Peter Coleman: Framing a solution for media won’t come easy

Apr 14, 2021 at 02:34 pm by admin


A third day’s hearing of Australia’s Senate inquiry into media diversity has delivered more than just the opinions of its witnesses.

Coverage has ranged from the dismissive Strewth in The Australian – in which Olivier Caisley assumed former prime minister Malcolm Turnbull would “be highly critical of News Corp Australia, the publisher of this newspaper, which he blames for his removal from The Lodge” – to the detailed ‘RMIT Factcheck’ on the ABC site.

After trawling through a variety of statistics, the latter appears to come to the same conclusion as ACCC chair Rod Sims, that as digital media delivers a wide range of opinions and – as an ACMA survey found – “36 per cent of people never read newspapers at all”, it was questionable whether there was a problem.

The trouble is that governments tend not to see it like that, and there is plenty of evidence of the leader of the day, this one included, doing whatever they are told by the most strident and loudest print media.

RMIT Factcheck principal researcher David Campbell acknowledges this, quoting another former prime minister, Kevin Rudd, from earlier in the inquiry that “each story published online or broadcast over the airwaves ‘finds its point of origin in a print story, often a Murdoch print story’.”

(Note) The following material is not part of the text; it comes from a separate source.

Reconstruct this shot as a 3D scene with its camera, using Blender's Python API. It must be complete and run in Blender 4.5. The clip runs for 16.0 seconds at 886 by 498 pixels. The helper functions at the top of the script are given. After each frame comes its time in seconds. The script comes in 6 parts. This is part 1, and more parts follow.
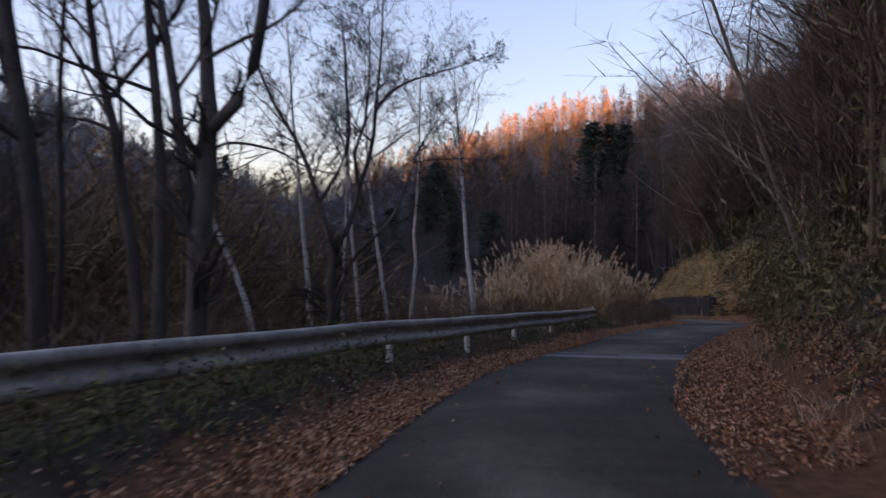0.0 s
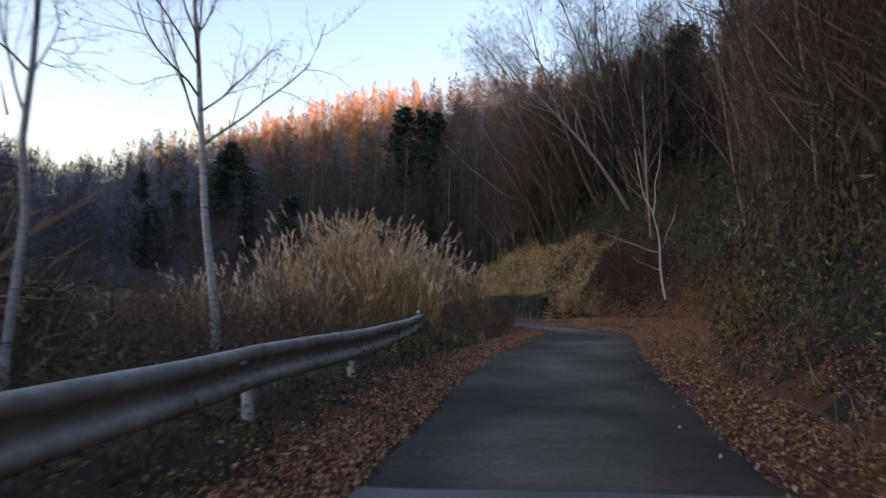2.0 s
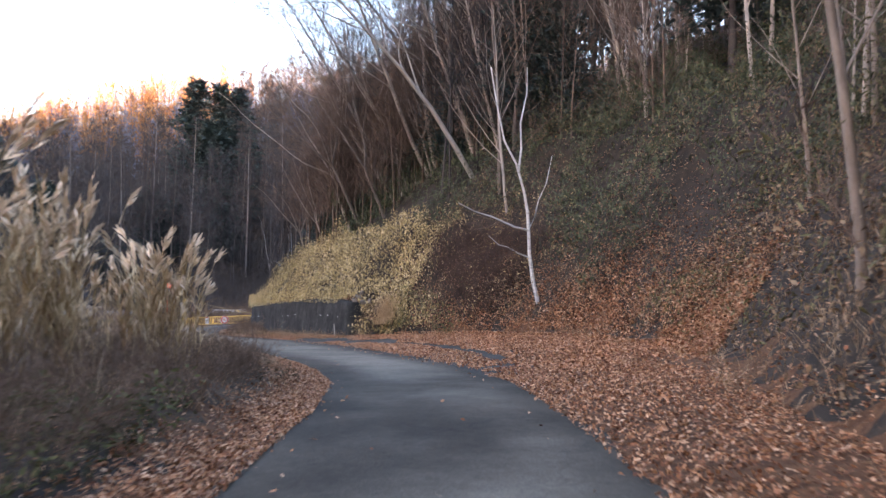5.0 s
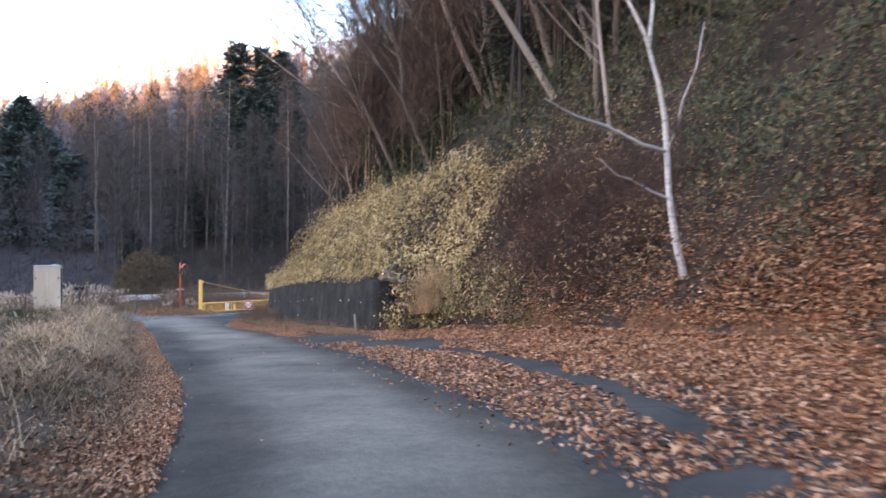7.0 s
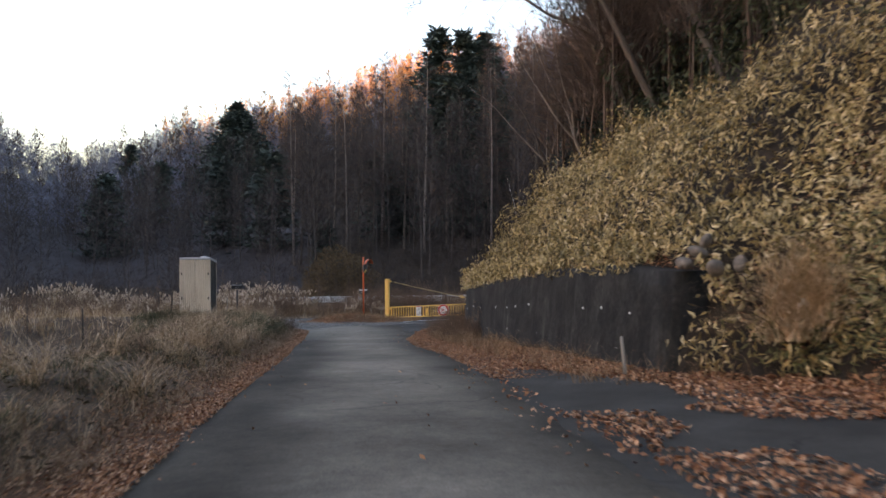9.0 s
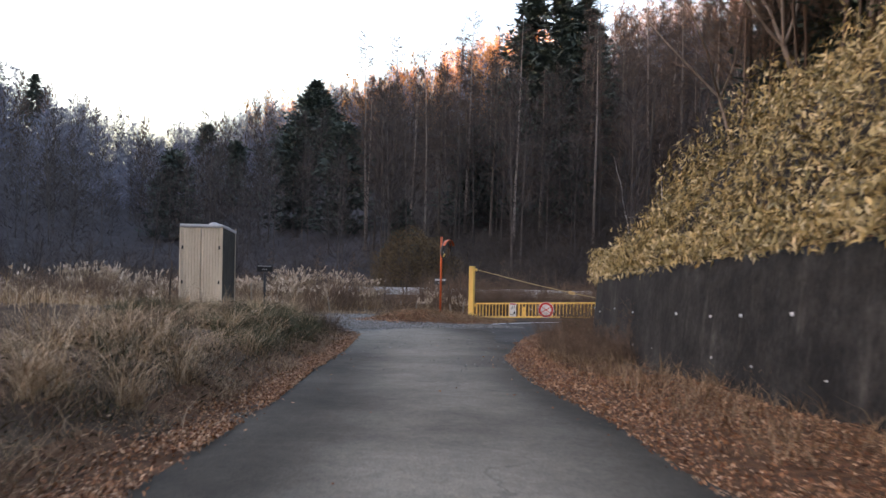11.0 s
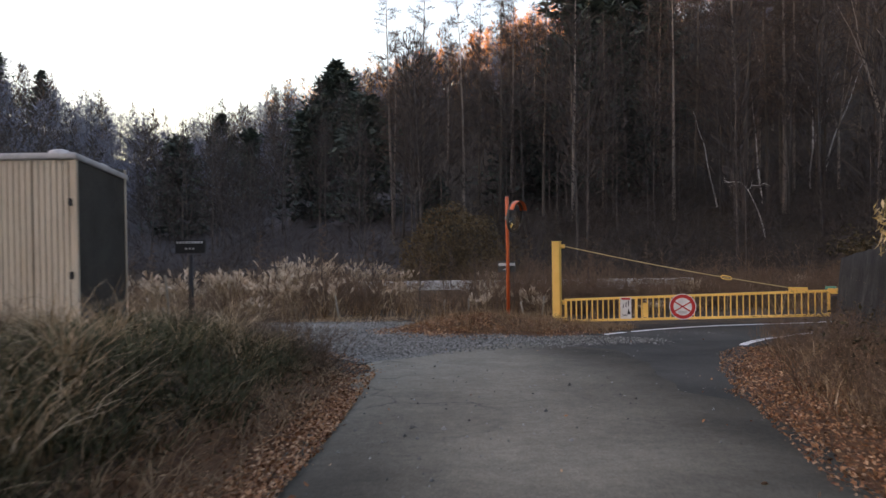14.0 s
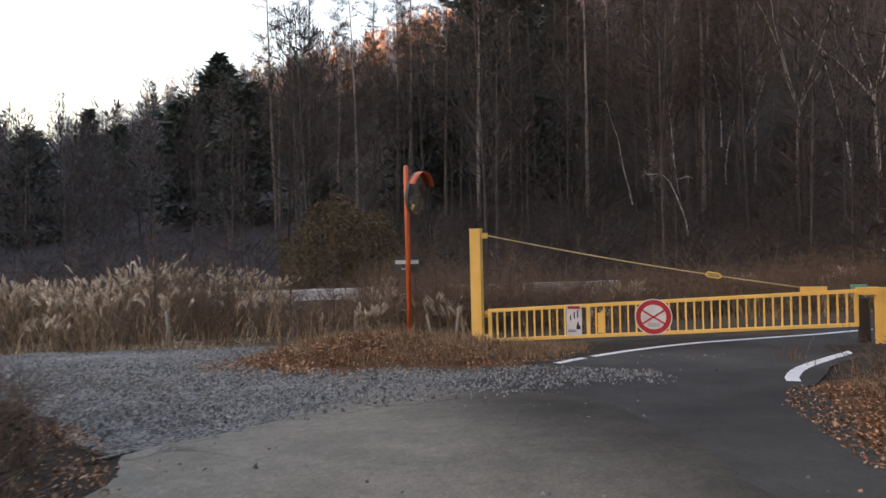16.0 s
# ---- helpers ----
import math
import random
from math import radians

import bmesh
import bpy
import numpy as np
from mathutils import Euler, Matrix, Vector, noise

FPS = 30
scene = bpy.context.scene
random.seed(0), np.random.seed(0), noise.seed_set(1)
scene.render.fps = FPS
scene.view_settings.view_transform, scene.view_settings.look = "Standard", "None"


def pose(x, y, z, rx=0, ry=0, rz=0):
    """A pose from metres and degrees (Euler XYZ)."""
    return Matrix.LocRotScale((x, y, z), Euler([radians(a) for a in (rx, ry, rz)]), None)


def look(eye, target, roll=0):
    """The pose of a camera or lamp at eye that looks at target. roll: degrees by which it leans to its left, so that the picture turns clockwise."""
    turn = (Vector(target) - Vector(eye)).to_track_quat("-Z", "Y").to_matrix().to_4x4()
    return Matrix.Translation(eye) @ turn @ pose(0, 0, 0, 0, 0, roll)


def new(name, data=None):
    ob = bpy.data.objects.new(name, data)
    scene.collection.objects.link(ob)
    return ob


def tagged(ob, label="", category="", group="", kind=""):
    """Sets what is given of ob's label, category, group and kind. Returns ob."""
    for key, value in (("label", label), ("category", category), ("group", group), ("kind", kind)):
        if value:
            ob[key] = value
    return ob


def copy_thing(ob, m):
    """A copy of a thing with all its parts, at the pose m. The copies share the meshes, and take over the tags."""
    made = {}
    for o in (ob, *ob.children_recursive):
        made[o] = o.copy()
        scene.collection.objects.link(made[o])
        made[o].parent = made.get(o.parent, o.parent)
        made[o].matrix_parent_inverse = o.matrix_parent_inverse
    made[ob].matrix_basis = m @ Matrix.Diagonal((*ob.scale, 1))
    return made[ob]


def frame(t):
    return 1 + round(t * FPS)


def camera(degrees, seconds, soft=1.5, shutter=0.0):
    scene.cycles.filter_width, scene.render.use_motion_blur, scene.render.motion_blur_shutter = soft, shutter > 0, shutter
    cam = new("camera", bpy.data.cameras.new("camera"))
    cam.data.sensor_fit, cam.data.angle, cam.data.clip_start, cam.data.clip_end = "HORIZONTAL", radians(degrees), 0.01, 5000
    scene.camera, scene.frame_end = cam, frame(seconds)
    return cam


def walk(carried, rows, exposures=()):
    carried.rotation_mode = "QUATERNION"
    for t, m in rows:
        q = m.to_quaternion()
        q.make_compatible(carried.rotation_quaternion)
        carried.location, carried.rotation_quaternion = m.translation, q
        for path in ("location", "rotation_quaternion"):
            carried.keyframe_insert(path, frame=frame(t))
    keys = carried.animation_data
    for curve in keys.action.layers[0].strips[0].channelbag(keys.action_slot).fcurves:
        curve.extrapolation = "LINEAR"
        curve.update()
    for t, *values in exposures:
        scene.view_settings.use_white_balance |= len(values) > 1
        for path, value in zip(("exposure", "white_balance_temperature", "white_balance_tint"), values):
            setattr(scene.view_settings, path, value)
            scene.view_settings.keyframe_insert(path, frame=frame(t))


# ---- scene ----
cam = camera(60.8, 16.0, soft=1.5, shutter=0.35)
METRES, EYE, TILT, LEAN, TURN = 77.5, 1.28, 0.0, 0.0, 0.0
ROWS = [
    (0.0, 0.0, 0.0, 0.0, -0.0, 0.84, -0.21),
    (0.5, 0.0021, 0.04, -0.0017, -4.67, 1.24, -0.39),
    (1.0, 0.007, 0.0798, -0.0033, -8.38, 1.3, -0.59),
    (1.5, 0.0137, 0.1169, -0.0049, -11.46, 1.02, -1.0),
    (2.0, 0.0221, 0.1529, -0.0065, -14.72, 0.78, -1.58),
    (2.5, 0.0328, 0.1877, -0.0086, -18.2, 0.36, -1.74),
    (3.0, 0.0458, 0.2219, -0.0105, -21.5, 0.89, -1.99),
    (3.5, 0.0591, 0.2526, -0.0118, -24.59, 1.52, -2.32),
    (4.0, 0.0745, 0.2832, -0.0129, -27.29, 1.6, -1.92),
    (6.5, 0.1599, 0.4361, -0.0199, -26.77, 0.87, 0.63),
    (7.0, 0.1736, 0.4703, -0.0224, -23.23, -0.22, -0.05),
    (7.5, 0.1844, 0.5053, -0.0254, -18.81, -1.17, -0.89),
    (8.0, 0.193, 0.54, -0.0277, -14.44, 0.75, 0.16),
    (8.5, 0.1993, 0.5773, -0.03, -10.62, 0.03, 0.41),
    (9.0, 0.2034, 0.6134, -0.0322, -7.9, 0.17, 0.3),
    (11.5, 0.2094, 0.7654, -0.042, 0.02, -0.38, -1.08),
    (12.0, 0.2078, 0.7913, -0.0437, 2.06, -0.25, -0.57),
    (12.5, 0.2056, 0.8163, -0.0454, 3.34, -0.57, -0.25),
    (13.0, 0.2033, 0.8394, -0.0471, 3.56, -0.6, -0.17),
    (13.5, 0.2021, 0.8611, -0.0486, 2.54, -0.51, 0.23),
    (14.0, 0.2018, 0.8821, -0.0502, 0.64, -0.66, 0.79),
    (14.5, 0.2023, 0.9035, -0.0517, -1.49, -0.59, 1.0),
    (15.0, 0.2034, 0.9222, -0.053, -3.37, -0.35, 1.17),
    (15.5, 0.205, 0.9404, -0.0541, -5.21, -0.16, 1.23),
    (16.0, 0.207, 0.9569, -0.0552, -7.02, -0.15, 1.39),
]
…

On Monday Turnbull largely agreed, claiming that the influence of the “very political” media interests of Rupert Murdoch was “vastly greater on the Coalition than it is on the community at large”.

Campbell points to audience areas in which Nine Entertainment – which of course, has an FTA television station as well as its former Fairfax print mastheads – outreaches News Corp in Australia, but the point is not just about reach but how it is used.

Inquiry witnesses have told chair Sarah Hanson-Young of a variety of incidences in which they believed balance was lacking, and she says she has much more to hear. Among Monday’s, US climate expert Michael Mann told the hearing he assumed no Australian experts were giving evidence because they feared being pilloried by News’ media.

Monday’s hearing also learned of the problems of covering local news, both for regional TV stations and for residents in regional areas, many of which are increasingly becoming ‘news deserts’ as print titles are closed.

In what we like to think is a democracy, these are important problems deserving considered advice, but Greens senator Hanson-Young’s difficulty will be in framing solutions which have the proverbial snowflake’s chance of support from the government of the day – of whichever persuasion that is.

Tweaking with the tax system to boost public funding for public interest journalism might be possible, but don’t expect backing for former daily newspaper editor Andrew Jaspan’s suggestion that we clip Google’s and Facebook’s ticket for ten per cent – or he estimates, $600 million – of profits.

Regional TV chiefs Andrew Lancaster, Ian Audsley and Alistair Feehan can probably whistle for the reduced regulation they believe might make local news broadcasts viable.

And the power Turnbull says Murdoch wields “like a political party”? As he says, the genie was let out of the bottle with then treasurer Paul Keating’s decision to allow News to buy the Herald & Weekly Times company in 1987, and it isn’t going back any time soon.